1 lamb shoulder trimmed
3 cloves garlic, minced
5 thick eggplants
500g/1.1lb ripe tomatoes, skinned and diced
1 onion, finely diced
2 capsicums, finely diced
150g/5oz button mushrooms, no stems, sliced
1/4 cup Besan flour
150g/5oz Manchego cheese, grated
1/4 cup stock (or water)
Salt and pepper
* deep roasting tray approximately 23cm/9in x 43cm/17in; baking paper

Method:

1. Switch oven on to 200C/392F. Rub the lamb shoulder with salt, pepper and garlic, place into the baking bag and tie. Put the tray with lamb into the oven. Once the temperature gets to 200C/392F put timer to 30 minutes, after that reduce to 150C/300F and cook for an hour. As the last step, reduce to 100C/212F and keep the meat for two hours. If the lamb is done a night before, you can switch the oven off and leave the lamb in the oven overnight for the best result.
2. Once the meat is cool enough to touch, pull all the meat apart. Cover and put aside.
3. Cut the eggplants into 5mm/0.2in thick slices, and soak them in lightly salted water for at least 10 minutes. Then bake them in single layers for 10 minutes at 180C/356F, using the oiled baking paper (the eggplant slices should not brown).
4. In the deep pan, cook onion, garlic, tomatoes, and capsicum on low heat for 10 minutes. Alternatively, you can use ready to use 800g/1.7lb of your favourite tomato and capsicum based sauce. Mix in the Besan flour and half of the cheese, also the stock, lamb, and mushrooms. Heat the sauce through, simmer on low for 5 minutes and switch off the stove.

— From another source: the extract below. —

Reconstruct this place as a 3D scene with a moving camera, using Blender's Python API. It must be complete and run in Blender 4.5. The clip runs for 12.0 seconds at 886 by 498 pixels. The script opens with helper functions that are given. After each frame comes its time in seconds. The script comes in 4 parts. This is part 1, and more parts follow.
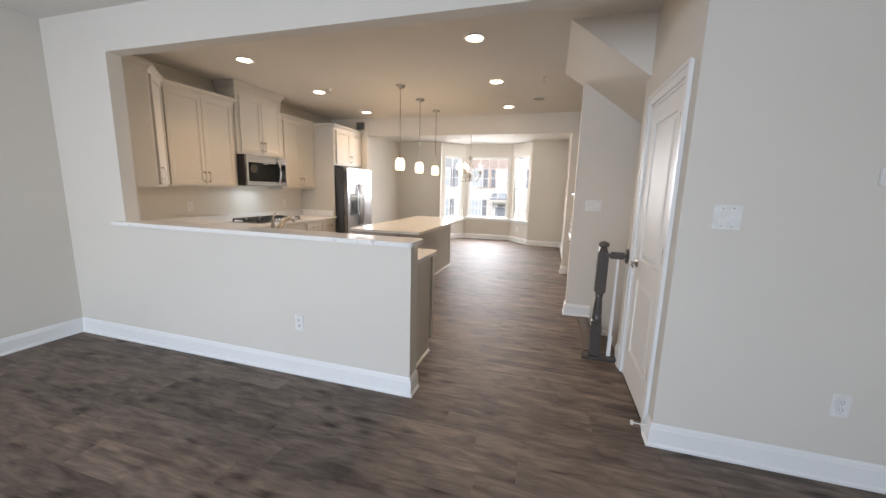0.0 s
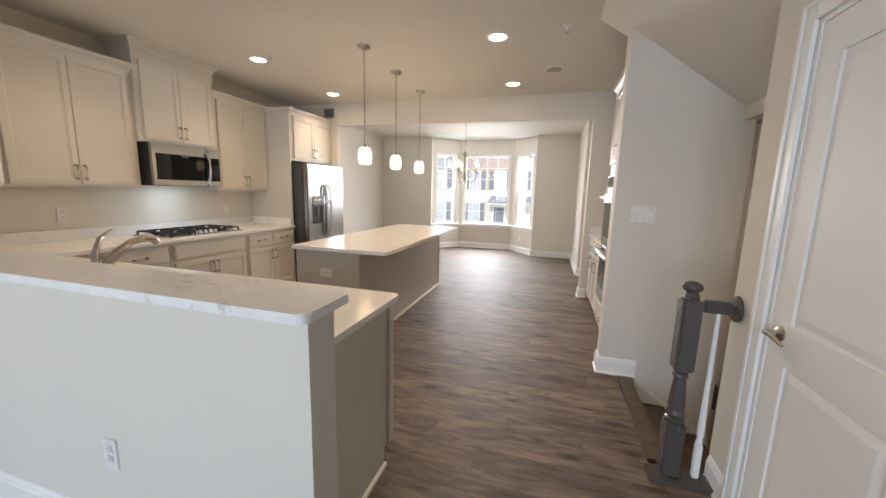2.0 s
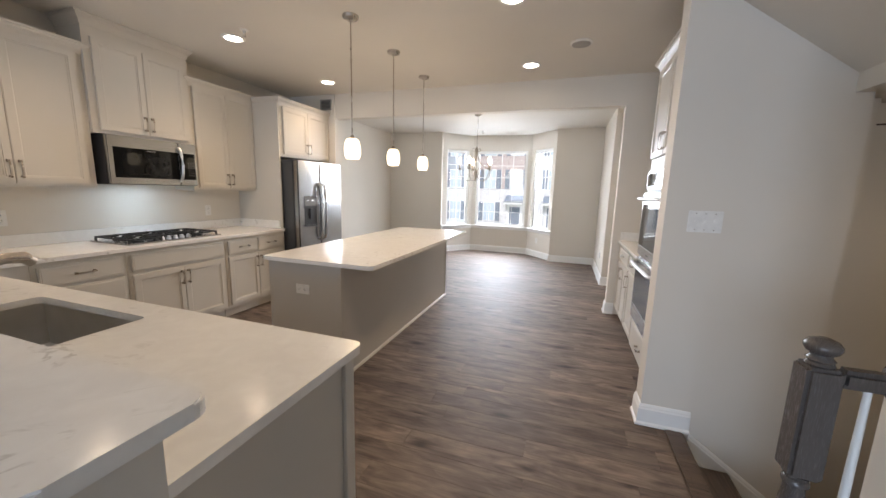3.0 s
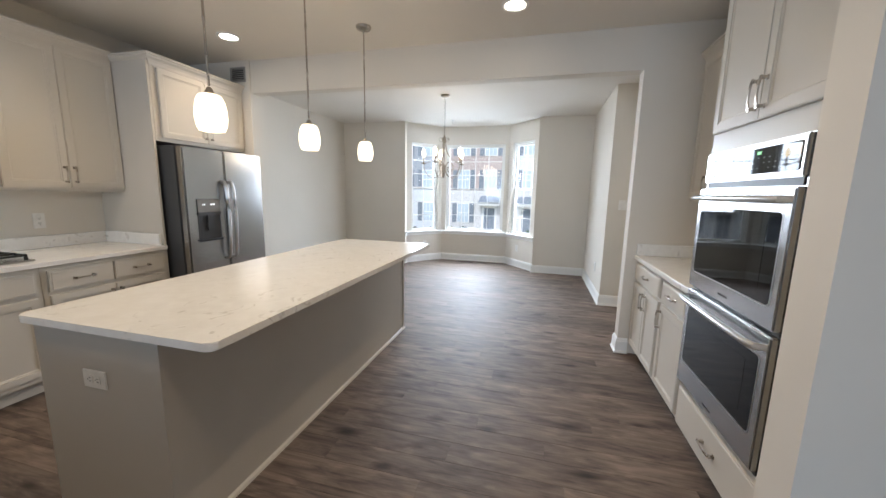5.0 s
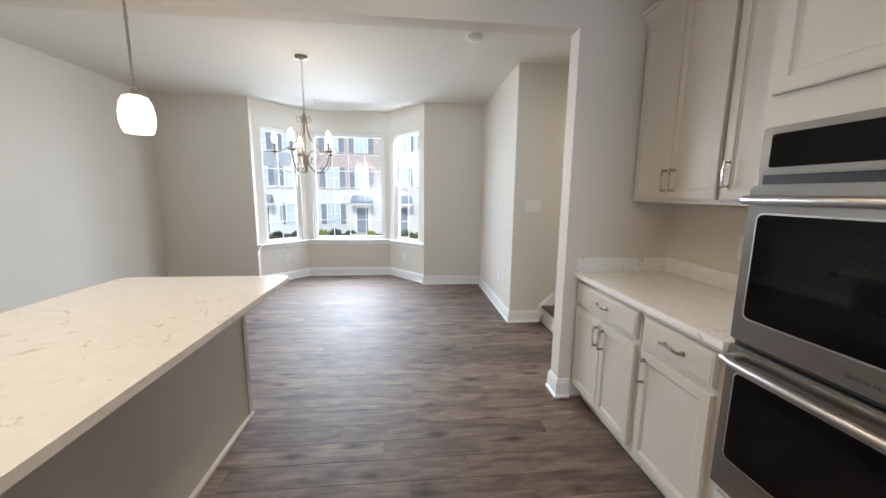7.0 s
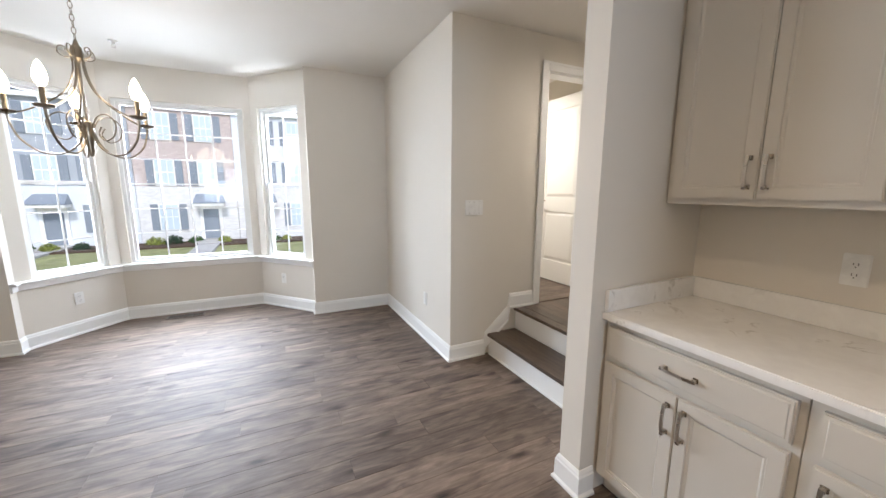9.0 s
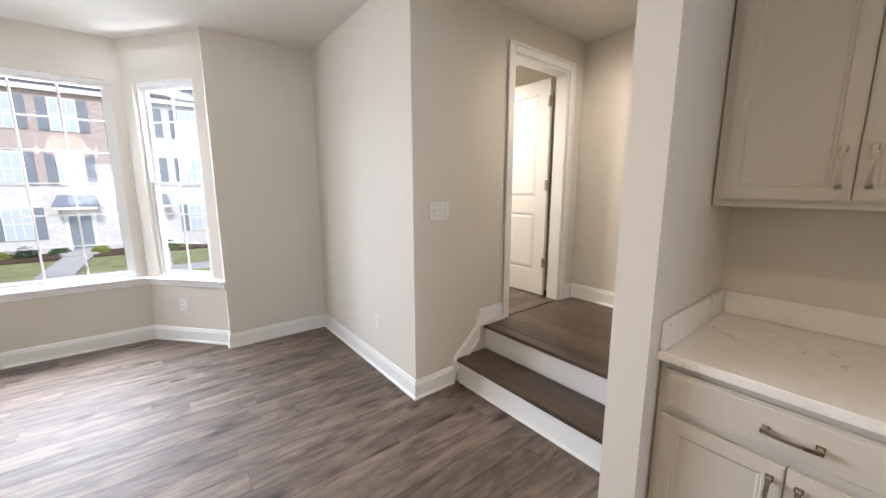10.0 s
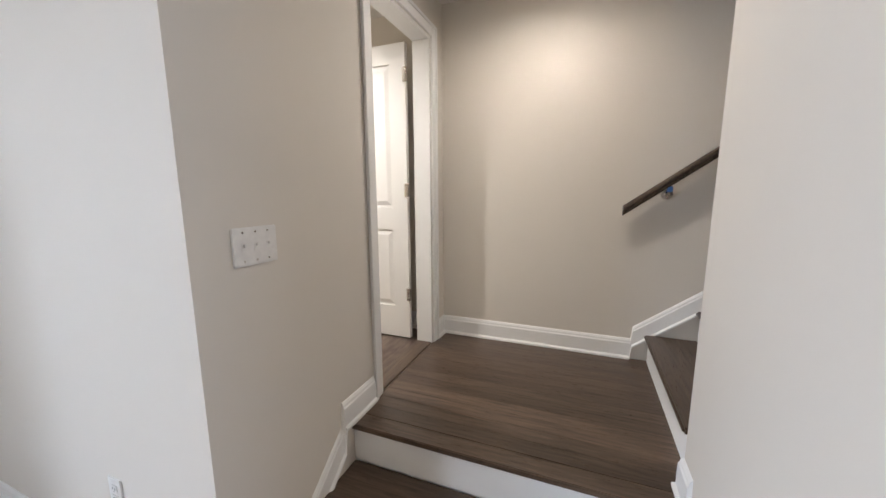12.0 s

5. Use the deep tray to make a single layer using the egg plant slices, then distribute half of the lamb sauce. Repeat with another layer of eggplants and lamb. Make the last layer using the ten best eggplant slices and evenly cover with the second half of cheese. Cover the tray with aluminium and bake at 180C/356F for 35 minutes. For crispy cheese and eggplant top layer, bake without aluminium.